Mallé Tounkara a 22 ans. Arrivé seul en France il y a sept ans, il est désormais sommé de quitter le territoire alors qu'un patron est prêt à le prendre en apprentissage dans sa boucherie.
Ils s'appellent Ibrahima Barry, Layé Fodé Traoré, Ousmane Gibba... ou Mallé Tounkara.
Qu'ils habitent Dijon, Besançon, Monceau-les-Mines ou Chalon-sur-Saône, ils incarnent un paradoxe français dans l'accueil des mineurs isolés étrangers.
Ces quatre Africains sont tous arrivés adolescents en France. Ils ont été scolarisés comme tout autre mineur mais, au passage à l'âge adulte, ils sont devenus automatiquement expulsables.
Cela a toujours été mon rêve de venir en France.
Mallé est Malien. Agé de 22 ans, il vit à Chalon-sur-Saône. Titulaire d'un CAP en plomberie, il a reçu sa première obligation de quitter le territoire français (OQTF) en 2019 lorsqu'il a demandé un permis de séjour pour travailler dans la restauration, au motif que le CDI qu'il occupait ne correspondait pas à sa formation.
Finalement, Mallé demande en 2020 un permis de séjour pour entamer un CAP boucherie en apprentissage, avec l'autorisation de la DIRECCTE. Il lui est refusé alors qu'un patron chalonnais est prêt à l'accueillir.
Le 4 février 2021, le tribunal administratif de Dijon confirme la décision. L'expulsion pourrait avoir lieu mercredi prochain.
Pour être certain de pouvoir saluer ses amis, un repas était organisé ce dimanche 28 février 2021 à Chalon-sur-Saône.
Un reportage de Alexandre Baudrand, Anthony Borlot et Philippe Sabatier
Intervenants :
- Mallé Tounkara, réfugié malien
- Isabelle Jouffroy, amie de Mallé
- Alicia, fille d'Isabelle
- Moussa Kamara, professeur de danse
Des amis et des patrons engagés
Depuis quelques mois, en Bourgogne et Franche-Comté, les mobilisations se multiplient pour défendre de jeunes immigrés, qu'ils soient apprentis ou lycéens. Tous ces jeunes, qu'ils soient engagés ou non dans une formation, peuvent se voir refuser leur permis de séjour dès le jour de leurs 18 ans.
Un phénomène nouveau apparaît : les patrons de ces jeunes s'engagent au grand jour dans les mobilisations.
L'exemple le plus frappant est celui du guinéen Layé Fodé Traoré. Son patron, le boulanger bisontin Stéphane Ravacley, a suivi une grève de la fin de 11 jours.

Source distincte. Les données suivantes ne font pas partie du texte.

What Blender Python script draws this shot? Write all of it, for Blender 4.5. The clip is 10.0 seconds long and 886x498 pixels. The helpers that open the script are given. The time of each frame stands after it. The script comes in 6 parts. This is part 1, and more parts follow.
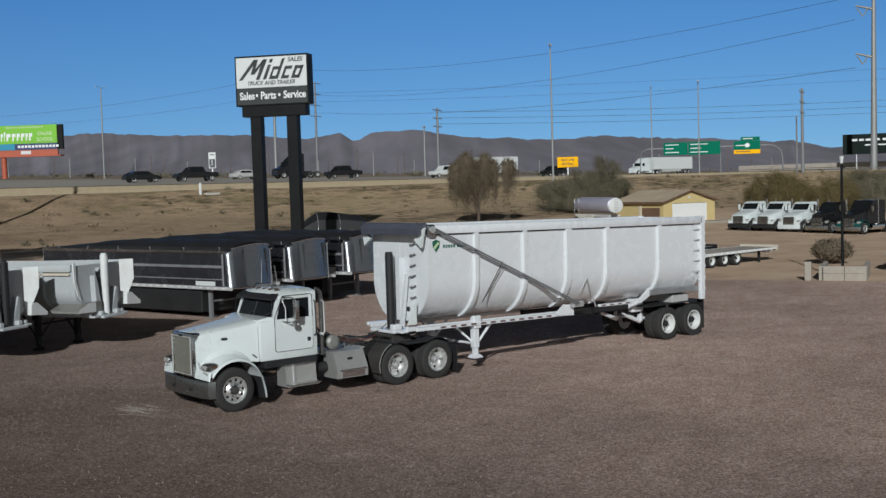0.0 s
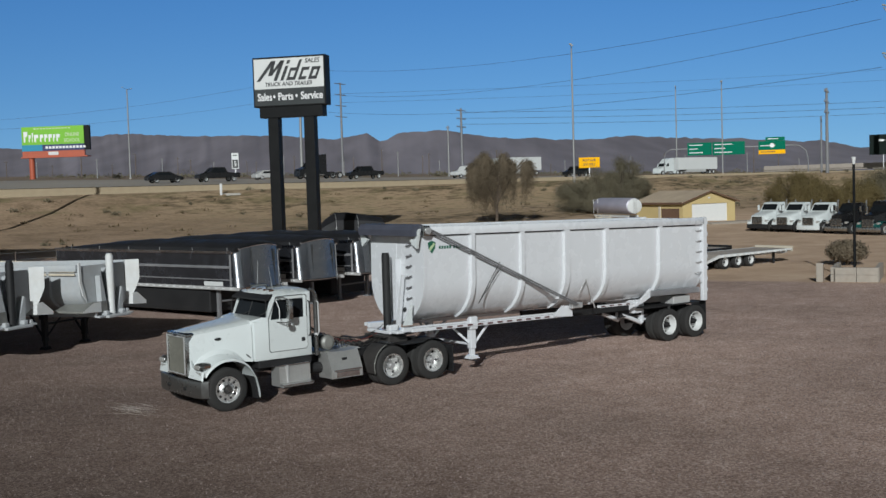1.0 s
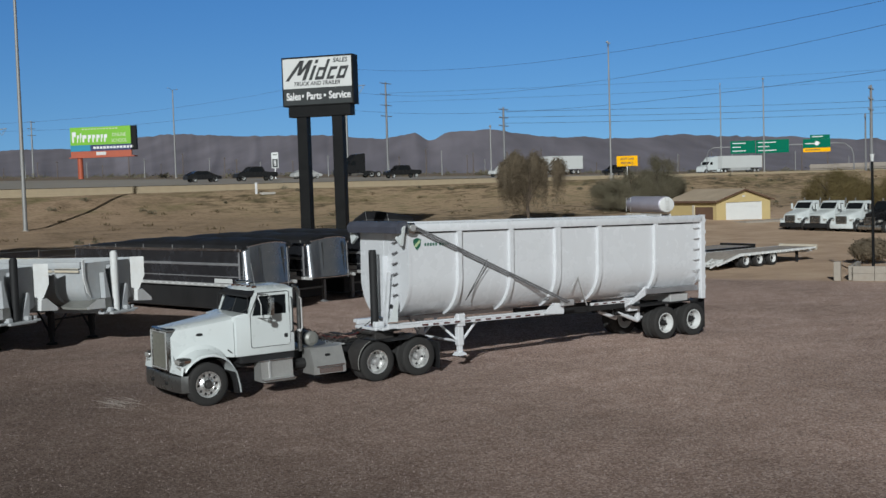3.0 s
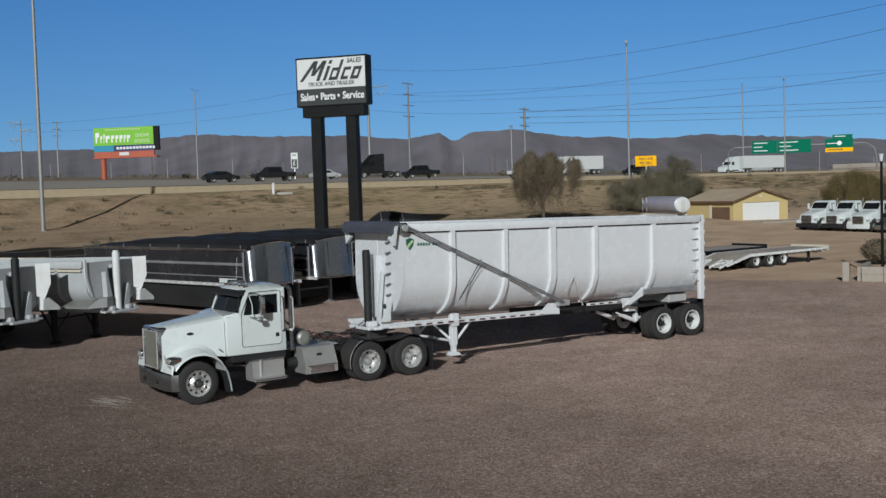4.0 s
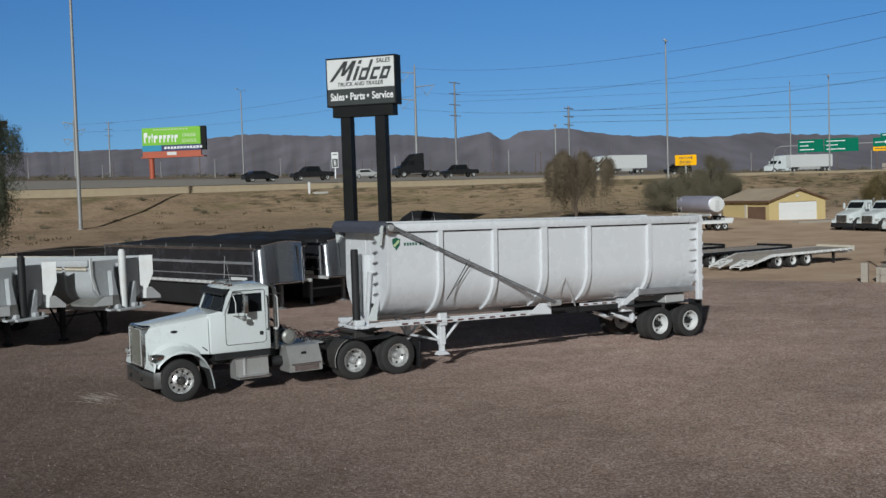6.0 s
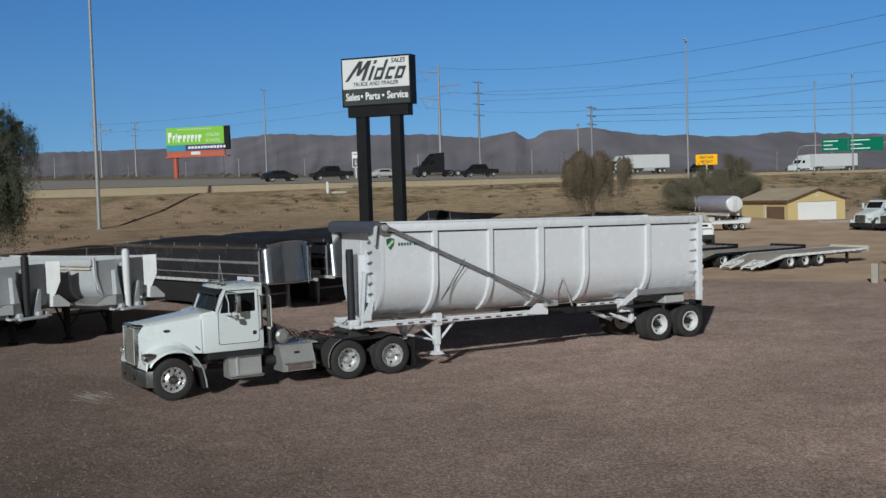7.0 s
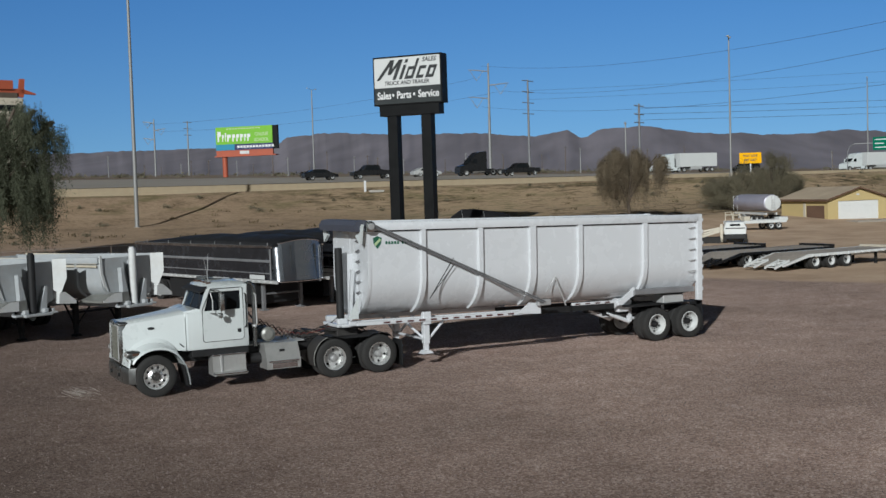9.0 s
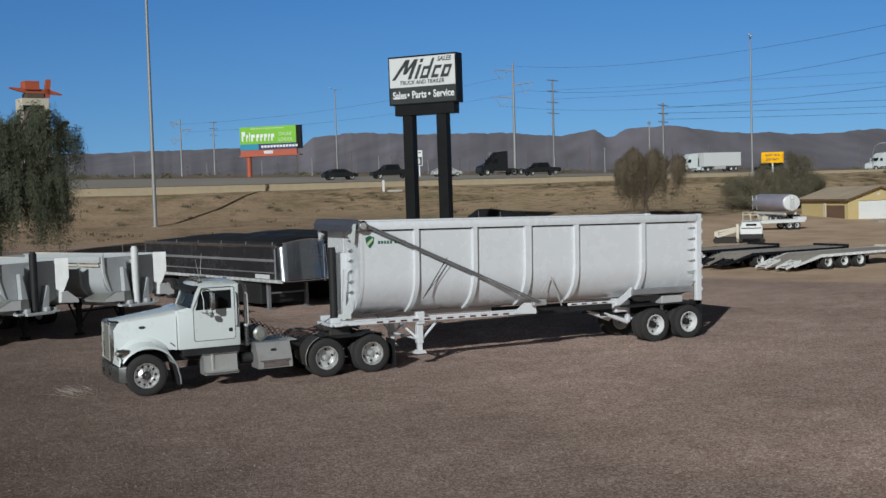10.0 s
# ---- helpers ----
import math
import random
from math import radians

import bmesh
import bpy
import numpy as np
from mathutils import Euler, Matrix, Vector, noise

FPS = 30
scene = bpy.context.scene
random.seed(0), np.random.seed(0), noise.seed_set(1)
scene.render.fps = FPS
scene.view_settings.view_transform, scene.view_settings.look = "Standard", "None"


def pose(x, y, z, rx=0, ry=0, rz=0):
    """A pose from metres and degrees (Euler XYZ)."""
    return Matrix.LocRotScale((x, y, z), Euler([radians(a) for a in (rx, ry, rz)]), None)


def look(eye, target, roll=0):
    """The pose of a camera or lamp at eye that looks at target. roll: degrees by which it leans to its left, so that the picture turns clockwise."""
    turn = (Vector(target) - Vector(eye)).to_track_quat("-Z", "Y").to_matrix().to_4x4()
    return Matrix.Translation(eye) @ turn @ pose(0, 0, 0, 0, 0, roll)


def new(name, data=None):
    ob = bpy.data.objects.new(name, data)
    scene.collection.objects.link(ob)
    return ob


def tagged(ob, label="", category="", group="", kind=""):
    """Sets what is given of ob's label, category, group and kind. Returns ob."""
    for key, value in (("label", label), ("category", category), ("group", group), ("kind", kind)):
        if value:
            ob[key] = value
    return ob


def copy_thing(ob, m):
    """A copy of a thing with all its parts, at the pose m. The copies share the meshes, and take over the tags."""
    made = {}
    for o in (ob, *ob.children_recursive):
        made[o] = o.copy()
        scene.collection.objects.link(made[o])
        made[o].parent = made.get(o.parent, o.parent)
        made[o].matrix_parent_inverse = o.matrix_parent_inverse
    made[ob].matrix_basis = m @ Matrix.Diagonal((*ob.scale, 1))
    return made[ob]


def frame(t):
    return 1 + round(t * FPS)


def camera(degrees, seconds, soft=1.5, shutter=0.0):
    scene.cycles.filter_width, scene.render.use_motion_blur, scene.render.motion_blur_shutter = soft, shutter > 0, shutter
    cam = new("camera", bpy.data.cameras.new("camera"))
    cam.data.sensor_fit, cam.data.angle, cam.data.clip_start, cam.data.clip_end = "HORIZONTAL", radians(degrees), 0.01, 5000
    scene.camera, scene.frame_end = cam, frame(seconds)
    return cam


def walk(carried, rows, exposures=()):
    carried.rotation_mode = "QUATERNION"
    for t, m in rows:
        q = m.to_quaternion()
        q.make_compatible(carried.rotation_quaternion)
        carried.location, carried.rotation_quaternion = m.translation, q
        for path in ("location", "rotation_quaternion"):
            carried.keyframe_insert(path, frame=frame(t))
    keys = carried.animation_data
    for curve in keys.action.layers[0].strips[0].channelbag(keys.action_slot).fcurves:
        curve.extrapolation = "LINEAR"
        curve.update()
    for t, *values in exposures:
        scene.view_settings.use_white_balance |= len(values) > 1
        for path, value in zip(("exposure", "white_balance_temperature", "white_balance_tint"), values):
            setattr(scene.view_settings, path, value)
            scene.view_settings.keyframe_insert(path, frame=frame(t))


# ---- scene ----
cam = camera(42.4, 10.0)
PATH = [
    (0, (7.987, 6.765, 5.2), (9.24, 8.32, 5.087), -1.8),
    (0.5, (8.279, 6.459, 5.201), (9.511, 8.031, 5.09), -1.8),
    (1, (8.579, 6.168, 5.199), (9.795, 7.752, 5.088), -1.8),
    (1.5, (8.863, 5.898, 5.163), (10.063, 7.494, 5.052), -1.8),
    (2, (9.198, 5.595, 5.14), (10.38, 7.205, 5.03), -1.9),
    (2.5, (9.546, 5.317, 5.118), (10.71, 6.939, 5.008), -1.9),
    (4, (10.534, 4.546, 5.065), (11.647, 6.204, 4.957), -1.9),
    (4.5, (10.904, 4.28, 5.06), (11.999, 5.95, 4.952), -1.9),
    (5, (11.226, 4.04, 5.048), (12.304, 5.722, 4.94), -1.9),
    (5.5, (11.579, 3.762, 5.039), (12.638, 5.456, 4.932), -1.9),
    (7, (12.639, 3.052, 5.021), (13.64, 4.78, 4.915), -1.9),
    (7.5, (13.06, 2.839, 5.016), (14.043, 4.578, 4.911), -1.9),
    (8, (13.441, 2.661, 5.009), (14.406, 4.41, 4.904), -1.9),
    (8.5, (13.85, 2.438, 4.99), (14.791, 4.199, 4.886), -1.9),
    (9, (14.241, 2.254, 4.955), (15.161, 4.027, 4.85), -1.9),
    (9.5, (14.67, 2.072, 4.929), (15.569, 3.855, 4.824), -1.9),
    (10, (15.094, 1.918, 4.92), (15.973, 3.712, 4.816), -1.9),
]
walk(cam, [(t, look(eye, target, roll)) for t, eye, target, roll in PATH], [(0.0, 0.0, 6100, 0), (10.0, 0.0, 6100, 0)])

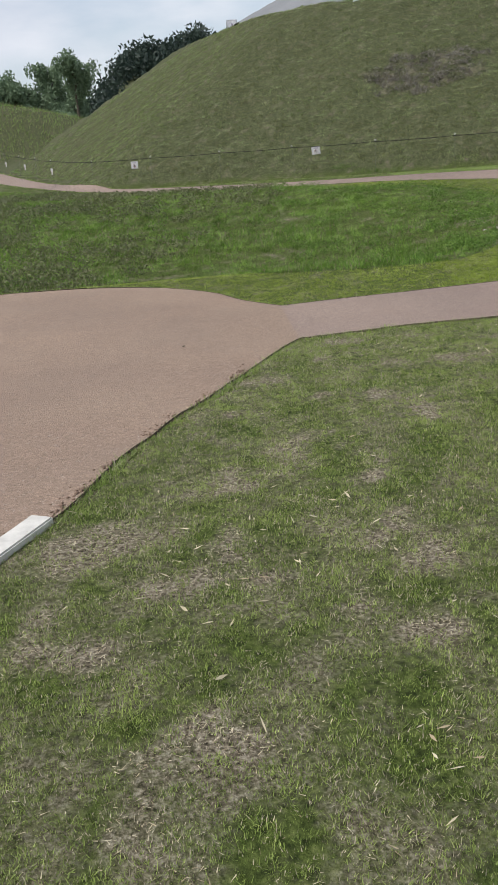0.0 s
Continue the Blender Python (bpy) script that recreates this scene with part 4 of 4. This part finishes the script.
def weeds():
    """Broad-leaved weeds on the bank, round the hollow and at the mound's foot."""
    xs, ys = scatter(9.6, 18, 13, 28, 4.5)
    over = 0.62 * (xs - np.interp(ys, BANK_Y, BANK_X))
    m = (over > 0.25) & (np.clip(inside_mound(xs, ys), 0, None) * TAN < over)
    pts = [np.stack([xs[m], ys[m]], 1)]
    x2, y2 = scatter(-3, 4.8, 11.5, 21, 3.0)
    m2 = in_poly(x2, y2, LUSH_POLY) & (x2 > 1.0)
    pts.append(np.stack([x2[m2], y2[m2]], 1))
    pts.append(np.array([(8.6, 23.4), (8.8, 23.2), (9.1, 23.5), (4.6, 24.7), (4.2, 24.85), (4.9, 24.6), (3.8, 25.0), (3.3, 25.35), (3.5, 25.3), (3.15, 25.4), (9.3, 19.95), (9.5, 20.1), (9.7, 20.05), (9.9, 20.2), (10.1, 20.1), (10.3, 20.3), (9.8, 20.4), (9.45, 20.25), (9.2, 20.05), (10.0, 20.45), (10.2, 20.0), (9.6, 19.95)]))
    x4, y4 = scatter(3.2, 4.6, 11.6, 14.4, 9)
    pts.append(np.stack([x4, y4], 1)[value_noise(x4, y4, 2.0, 2, 117) > 0.45])
    q = np.vstack(pts)
    z = land(q[:, 0], q[:, 1]) + 0.06
    me = leafy("weeds", np.c_[q, z], (0.26, 0.26, 0.10), len(q) * 130, 0.017, M_LEAF_WEED, "", "")
    tagged(new("weeds", me), "low broad-leaved green weeds among the grass", "weeds", kind="stuff")


weeds()


def grass_tuft(x, y, size, count, mat, label):
    """A clump of long arching leaves from one root."""
    n = count
    a, L = RNG.uniform(0, 6.28, n), size * RNG.uniform(0.55, 1.1, n)
    out = np.stack([np.cos(a), np.sin(a), 0 * a], 1)
    reach, rise = L * RNG.uniform(0.35, 1.0, n), L * RNG.uniform(0.35, 0.75, n)
    root = np.array([x, y, ground_z(x, y) - 0.01]) + out * RNG.uniform(0, 0.04, n)[:, None]
    side = np.stack([-np.sin(a), np.cos(a), 0 * a], 1) * (0.003 + 0.007 * size)
    up = np.array([0, 0, 1.0])
    mid = root + out * (reach * 0.4)[:, None] + up * rise[:, None]
    tip = root + out * reach[:, None] + up * (rise * RNG.uniform(0.55, 1.05, n))[:, None]
    verts = np.stack([root - side * 0.6, root + side * 0.6, mid - side * 0.5, mid + side * 0.5, tip], 1).reshape(-1, 3)
    i = np.arange(n)[:, None, None] * 5
    tris = (i + np.array([[0, 1, 3], [0, 3, 2], [2, 3, 4]])[None]).reshape(-1, 3)
    return tagged(new("grass_tuft", tri_mesh("grass_tuft", verts, tris, mat)), label, "grass tuft", "tufts on the bank")


for tx, ty, size, count in ((9.2, 21.1, 0.26, 40), (8.95, 21.45, 0.2, 30), (7.39, 33.74, 0.3, 16), (9.75, 18.55, 0.30, 60), (10.25, 18.9, 0.34, 70), (9.35, 19.55, 0.26, 50), (9.15, 19.75, 0.30, 50), (9.75, 19.9, 0.36, 70), (10.7, 18.2, 0.32, 60),
                            (10.5, 20.6, 0.30, 60), (11.2, 20.2, 0.34, 60), (9.4, 20.9, 0.22, 40), (10.9, 22.4, 0.30, 50), (12.1, 21.4, 0.34, 60), (10.3, 17.2, 0.28, 50)):
    grass_tuft(tx, ty, size * 0.72, int(count * 1.6), M_LUSH, "tuft of long arching green grass on the bank")


def dull_weeds():
    """Darker, half-withered weeds along the far and west sides of the hollow."""
    x, y = scatter(-9, 4.0, 11.8, 27, 9.0)
    p = value_noise(x, y, 0.5, 3, 97) + 0.25 * smooth(15, 21, y) + 0.2 * smooth(0.5, -2.5, x)
    x, y = keep((p > 0.62) & ~paved(x, y), x, y)
    q = np.stack([x, y], 1)[in_poly(x, y, LUSH_POLY)]
    xp, yp = scatter(4, 9, 27.5, 31, 7.0)
    on_patch = patch_mask(xp, yp) > 0.35
    q = np.vstack([q, np.stack([xp[on_patch], yp[on_patch]], 1)])
    wx, wy = scatter(3.5, 9.5, 26.5, 31.5, 46)
    on_patch = patch_mask(wx, wy) * RNG.uniform(0.5, 1.4, len(wx)) > 0.55
    w = np.stack([wx, wy], 1)[on_patch]
    me = leafy("withered_weeds", np.c_[w, land(w[:, 0], w[:, 1]) + 0.05], (0.12, 0.12, 0.07), len(w) * 22, 0.026, M_DRYPATCH, "", "")
    tagged(new("withered_weeds", me), "withered grey-brown broad-leaved weeds on the mound", "weeds", kind="stuff")
    me = leafy("dull_weeds", np.c_[q, land(q[:, 0], q[:, 1]) + 0.07], (0.24, 0.24, 0.10), len(q) * 45, 0.027, M_LEAF_DOCK, "", "")
    tagged(new("dull_weeds", me), "dull brownish-green weeds in the hollow and on the mound", "weeds", kind="stuff")


dull_weeds()


# ---------------------------------------------------------------- trees
def tree(x, y, z, height, spread, mat, label, group, seed, count=2600, leaf=0.16, droop=0.6, narrow=1.0, low=0.35, limbs=9, crowd=0.2, slim=0.42):
    rs = random.Random(seed)
    root = new("tree")
    root.location = (x, y, z)
    bend = [(rs.uniform(-0.03, 0.03) * height * k / 5, rs.uniform(-0.03, 0.03) * height * k / 5, height * 0.92 * k / 5) for k in range(6)]
    bend[0] = (0, 0, -0.3)
    part("trunk", tube(bend, height * 0.022, 7, height * 0.005), M_BARK, root)
    centres = []
    for k in range(limbs):
        t = rs.uniform(low, 0.95)
        i = min(4, int(t * 5))
        a = Vector(bend[i]).lerp(Vector(bend[i + 1]), t * 5 - i)
        ang, reach = rs.uniform(0, 6.28), spread * rs.uniform(0.45, 1.0) * (1.15 - 0.6 * t) * narrow
        e = a + Vector((math.cos(ang) * reach, math.sin(ang) * reach, height * rs.uniform(0.02, 0.16)))
        mid = a.lerp(e, 0.5) + Vector((0, 0, 0.03 * height))
        part("limb", tube([a, mid, e], height * 0.007, 5, height * 0.002), M_BARK, root)
        centres += [tuple(e), tuple(mid), tuple(e + Vector((rs.uniform(-0.3, 0.3) * spread, rs.uniform(-0.3, 0.3) * spread, rs.uniform(-0.12, 0.06) * height)))]
    centres.append((bend[5][0], bend[5][1], height * 0.95))
    r = spread * crowd
    crown = new("crown", leafy("crown", centres, (r, r, r * 1.1), count, leaf, mat, "", "", droop=droop, slim=slim))
    crown.parent = root
    return tagged(root, label, "tree", group)


for k, (tx, ty, h, sp) in enumerate(((22.15, 45.0, 6.4, 1.3), (20.35, 44.5, 4.7, 0.65), (27.6, 45.5, 5.6, 1.6), (29.2, 46.5, 8.5, 2.3), (31.3, 46.0, 8.0, 2.2))):
    tree(tx, ty, ground_z(tx, ty), h, sp, M_LEAF_GREY, "slender grey-green tree with drooping leaves behind the mound", "trees behind the mound", 100 + k, 3400, 0.13, 3.0, 1.0, 0.1, 24, 0.2, 0.17)
for k in range(10):
    tx = -27.5 + 1.55 * k + random.uniform(-0.5, 0.5)
    ty = random.uniform(86, 96)
    zt = 7.9 + 2.6 * (k / 9) ** 1.5 + random.uniform(-0.5, 0.7)
    g0 = ground_z(tx, ty)
    tree(tx, ty, g0, zt - g0, 2.6, M_LEAF_BAMBOO, "feathery green bamboo-like tree at the edge of the park", "row of trees beyond the mounds", 200 + k, 7500, 0.18, 0.5, 0.9, 0.05, 24, 0.27)


def far_woods():
    """Dark wooded hill beyond the mound."""
    n = 330
    x, y = RNG.uniform(-24, 18, n), RNG.uniform(120, 172, n)
    z = land(x, y)
    c = np.stack([x, y, z + RNG.uniform(0.5, 3.4, n)], 1)
    me = leafy("far_woods", c, (2.0, 2.0, 1.9), 45000, 0.36, M_LEAF_DARK, "", "")
    tagged(new("far_woods", me), "dark green wooded hill in the distance", "woods", kind="stuff")


far_woods()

Le boulanger a d'ailleurs ouvert le 11 janvier la page facebook Patrons Solidaires pour les chefs d'entreprises dans la même situation que lui.
Un moyen de donner la force à d'autres de mener le combat vers la régularisation à d'autres jeunes, comme Laye Fodé Traoré.
Les cas recensés sont nombreux : l'apprenti-boulanger dijonnais Ibrahima Barry ou l'apprenti-boucher guinéen Karim Traoré de Fleurey-sur-Ouche ont le soutien de leurs employeurs. Ces derniers reconnaissent leur implication dans le travail et leur intégration dans le tissu social.
L'argumentation auprès de la Préfecture n'est plus seulement humaniste, humanitaire mais aussi économique : ces jeunes adultes s'investissent dans des filières professionnelles en manque de main d'oeuvre. Ils sont doués, travailleurs et ont trouvé leur place.
Cela ne suffit pas toujours à emporter la décision des autorités mais certains, comme Ibrahima, obtiennent au moins de rester le temps nécessaire pour achever sa formation.
Un combat politique
Dans la région, de nombreux dossiers concernent de jeunes Guinéens qui ont fui leur pays il y a quelques années. Quelle que soit la nationalité du jeune, la question de quitter une formation, un travail, une vie du jour au lendemain se pose chaque fois avec la même acuité.
Le député européen Raphaël Glucksmann (Place publique) s'est fait l'écho de plusieurs mobilisations dans la région, en faveur du guinéen Layé Fodé Traoré et celle pour le jeune lycéen kosovar Elvis notamment. Il travaille désormais à une proposition de loi qui permettent aux migrants de mener à terme leurs études, une fois majeurs.